When we talk about forgiveness, it is usually in the context of forgiving others. Yet, that never addresses the feelings and hurt that we may be feeling inside ourselves, especially when the situation is something that we feel righteous about. For forgiveness to be effective in healing, it has to start within the self before it can be offered to those outside of ourselves. This requires us to see our feelings for what they are, even if the feeling is in a context that would present us in a bad light.
Such feelings may conflict with how we perceive ourselves. One of the biggest issues we have to address is recognizing and dealing with the fact that we are experiencing this expression, and that it may not match our own sense of who we are. The idea that we may want to see harm/suffering in another person goes counter to our own self-image. So the goal of getting recognition of our pain from them may be left unfulfilled. We have the greatest power to change this by forgiving ourselves first. This allows us to be able to move forward even if the people around us are not capable of providing that emotional recognition of our feelings and needs that were not met. At which point, once we are able to acknowledge these things, we move into the acts of atonement and amendment, which require actual actions to rectify the situation. This is when we shift focus from within ourselves to the outside world and we find ourselves back at the statement “sorry isn’t good enough.” The act of rectification is the a necessary steps of “doing” versus “saying.” Many of the struggles we face everyday, as well as in the greater context of our society and the world, can be addressed by first recognizing the forgiveness that must occur within ourselves, then extending it outwardly, so that the outward expression is reflective of the inward expression.
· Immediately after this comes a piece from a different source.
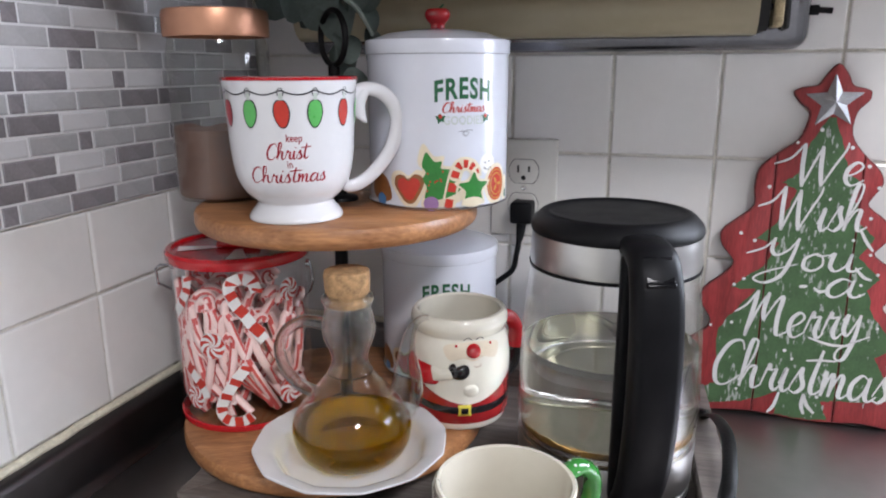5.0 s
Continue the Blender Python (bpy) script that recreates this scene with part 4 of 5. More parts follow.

An example is when a child breaks a vase. That vase, to the child, is just an object. To the parent, it may have been a gift from a loved one who has passed or maybe the first item they bought with their own money when they moved out on their own. The sentimentality of the object is greater for the parent, and causes them to lash out at the child. The child says “I’m sorry.” And as far as the child is aware, they mean what they say. And yet the parent will attempt to blame, shame, and guilt the child because the parent is acting from a place of reaction and their own hurt. Forgiving the child for the accident may not come across their mind. The fact of the parent’s hurt makes the apology from the child not sufficient. It is assumed in this scenario that the child must make an apology and ask for forgiveness. It is the parent who must practice forgiveness, as they watch the child pout, cry, or become distant. The parent must say “I forgive myself for being angry at my child who didn’t know what this meant to me.” The self-image the parent is under, is that the child’s understanding of the world and experiences would recognize the sentimentality this object holds for the parent or that the child’s action was due to malicious intent. The feeling that they are a bad parent because they shouted at their child perpetuates the blame, shame, guilt, and hurt feelings that create distance in the relationship. By recognizing the hurt that they felt, and acknowledging that they lost their temper, this provides the opportunity for healing and actual forgiveness for their moment of not being a parent, but being a person. The rectification comes by taking the child aside, explaining what was important to them about the vase. Then the parent ideally should spend time with the child to connect, and have fun, and honor their relationship as being as important as the vase. This example, while simplified, is necessary on larger levels from the disagreements between siblings, to couples, and ultimately, to our greater society.
Harm is done due to the difficulties associated with blame, shame, and guilt, plus the reactions of fear, all which work to protect the ego. Uncovering and processing these experiences is part of improving our well-being, and part of a deeper practice of mental health. Seeking out help with this is part of moving forward in life. The act of seeking help is, in its own way, an act of forgiveness.